4
votes

I've been trying to learn Python (currently requests and beautifulsoup4) and I found a tutorial online

The issue is I keep getting the below error and cannot figure it out at all...

Any help would be appreciated!

Traceback (most recent call last): File "C:\Users\BillyBob\Desktop\Web Scrap.py", line 14, in title = a.string.strip() AttributeError: 'NoneType' object has no attribute 'strip'

Here is my code in case I made a mistake;

import requests
from bs4 import BeautifulSoup

result = requests.get("http://www.oreilly.com/")

c = result.content

soup = BeautifulSoup(c, "html.parser")
samples = soup.find_all("a")
samples[0]

data = {}
for a in samples:
    title = a.string.strip()
    data[title] = a.attrs['href']
2
The string attribute of a is None. You need to look over the documentation for BeautifulSoup and see what .find_all() returns. - Christian Dean

2 Answers

5
votes

From BS4 documentation:

If a tag contains more than one thing, then it’s not clear what .string should refer to, so .string is defined to be None

I believe you can use .text to get what you want:

title = a.text.strip()
4
votes

The first member of samples does not have a string attribute, and as a result, a.string doesn't return anything, so you're calling the strip() method on something that doesn't exist.
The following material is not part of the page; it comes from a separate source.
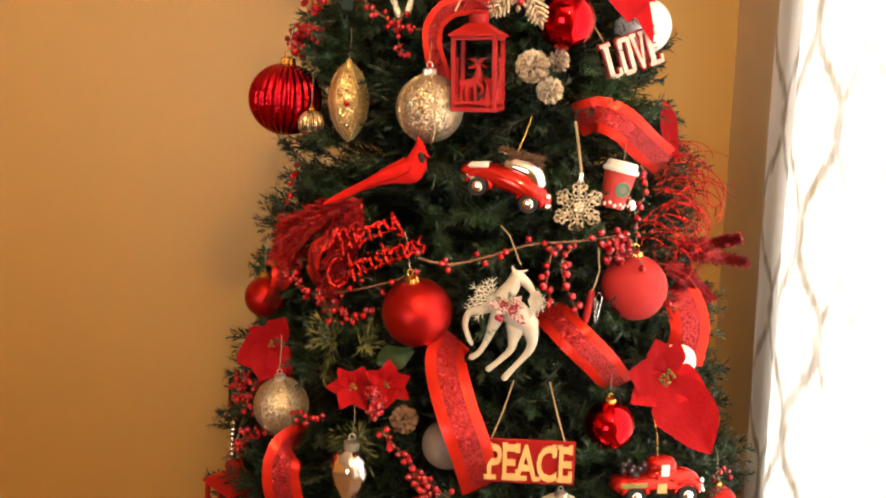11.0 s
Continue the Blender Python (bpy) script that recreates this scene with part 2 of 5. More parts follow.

However, then you have another problem; it is not necessarily true that a has the href attribute. Instead, you should check explicitly for both, or else you will get errors (which is the problem with Yevhen's answer, which is otherwise correct).

One potential fix to your problem is to write:

for a in samples:
    if not a.string is None:
        title = a.string.strip()
        if 'href' in a.attrs.keys():
            data[title] = a.attrs['href']

This way, you check explicitly for each parameter before calling the associated method.